What a powerful and devious move by Atwood!  After taking us through a dark and emotional journey through the looking glass, she jerks us into the brightly lit halls of some convention center or hotel where smug pricks like Professor Piexoto is saying shit like this: 
If I may be permitted an editorial aside, allow me to say that in my opinion we must be cautious about passing moral judgment upon the Gileadeans.  Surely we have learned by now that such judgments are of necessity culture-specific.  Also, Gileadean society was under a good deal of pressure, demographic and otherwise, and was subject to factors from which we ourselves are more happily free.  Our job is not to censure but to understand. (Applause.)

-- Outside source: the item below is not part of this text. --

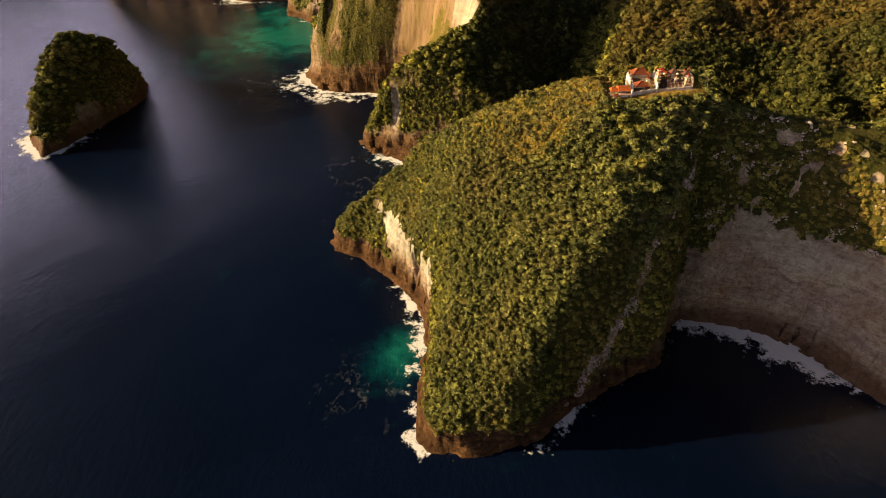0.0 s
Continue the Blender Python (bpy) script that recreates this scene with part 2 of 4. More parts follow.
# crest lines: x, y, height; then steepness to the left and the right of the line's way, and how round the crest is
CRESTS = [
    ([(-57, 239, 21), (-47, 238, 37), (-33, 235, 50), (4, 225, 68), (24, 222, 80), (38, 221, 89), (50, 220, 94), (63, 217, 97), (76, 211, 98), (92, 206, 99), (140, 203, 97), (185, 214, 98), (260, 240, 108)], 1.9, 0.8, 6),
    ([(66, 214, 97), (68, 245, 83), (71, 278, 68)], 0.9, 0.9, 20),
    ([(24, 222, 79), (38, 245, 71), (53, 280, 57)], 1.3, 0.5, 10),
    ([(90, 203, 96), (87, 182, 78), (76, 165, 60), (58, 147, 37), (42, 131, 15), (32, 122, 6)], 1.0, 0.34, 24),
    ([(-49, 346, 18), (-36, 345, 34), (-25, 350, 53), (-10, 357, 61), (7, 367, 66), (22, 383, 73), (25, 393, 80), (20, 407, 98), (11, 418, 113), (-2, 435, 129)], 1.9, 0.75, 4),
    ([(10, 462, 130), (30, 482, 136), (70, 507, 132), (108, 560, 129), (170, 640, 120)], 0.95, 1.05, 20),
    ([(-2, 435, 129), (-14, 441, 126), (-28, 449, 118), (-44, 459, 108), (-60, 468, 99), (-78, 488, 85), (-100, 514, 52), (-114, 538, 22)], 1.2, 1.1, 5),
    ([(100, 322, 32), (113, 346, 45), (133, 385, 66), (152, 418, 88), (180, 448, 103), (216, 470, 110), (300, 474, 116), (420, 440, 119), (600, 420, 118)], 1.25, 0.42, 14),
    ([(216, 470, 108), (200, 430, 82), (180, 380, 60), (160, 335, 46)], 0.7, 0.4, 20),
    ([(-152, 646, 28), (-131, 648, 64), (-101, 682, 108), (-76, 765, 138), (-40, 880, 140), (60, 1000, 135)], 0.75, 0.8, 10),
    ([(-412, 786, 44), (-388, 800, 90), (-346, 814, 143), (-300, 818, 151), (-262, 812, 146), (-170, 900, 148), (-60, 1050, 150)], 1.0, 1.2, 16),
    ([(-300, 814, 150), (-254, 800, 147), (-224, 757, 92), (-184, 722, 62), (-170, 706, 26)], 1.3, 0.95, 8),
    ([(-1000, 990, 84), (-690, 1010, 74), (-640, 1012, 60), (-606, 1012, 54), (-562, 1016, 66), (-513, 1020, 97), (-476, 1020, 126), (-420, 960, 138)], 0.8, 2.2, 8),
    ([(-400, 1180, 158), (-520, 1250, 165), (-610, 1270, 155), (-700, 1300, 147), (-810, 1345, 125), (-950, 1400, 123), (-1200, 1500, 90)], 1.25, 0.5, 10),
    ([(110, 610, 122), (165, 690, 125), (250, 740, 140), (400, 820, 142), (700, 900, 140)], 0.62, 0.4, 25),
    ([(330, 1180, 140), (400, 1200, 146), (480, 1230, 138)], 0.7, 0.6, 25),
    ([(10, 1180, 148), (100, 1200, 158), (220, 1230, 146)], 0.6, 0.6, 25),
    ([(520, 1180, 140), (600, 1210, 153), (700, 1240, 140)], 0.6, 0.6, 25),
]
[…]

Fuck you and your detachment from which you can look at the subjugation of half the populace and be simply fascinated.  Instead of Gilead becoming this historical moment that is learned from, it has become a subject for scholars to analyze and chuckle politely over.  There is a Gileadean Society?  This is their twelfth symposium?  Good God.  It reminds me of Don Delillo’s White Noise and Jack Gladney’s position as head of Hitler studies.  Instead of Offred’s story having any power to change the world, we learn in this afterward that it has been absorbed by the world and turned into a curiosity.  This is a much darker ending than if Offred had been hung on the wall.  Even when Gilead falls, nothing will have changed except the names of places and people.

That final chapter is both horror and warning.  Heed this tale and the emotions it stirred, and threat them with reverence.  Don’t let the monstrosities of our past and present become intellectual playthings without meaning. 

The most disturbing thing about reading the novel in 2018 is how prescient it has proven to be.  Though written in the Reagan years as the religious right was first becoming a political force, it is only more apt today as the GOP in the Senate fights to confirm Brett Kavanaugh on the highest court in the country.  Moreover, Atwood identifies the growing environmental concerns and the rampant racism in America and a panic over the “browning” of America.  The Handmaid’s Tale is a wonderful and disturbing novel.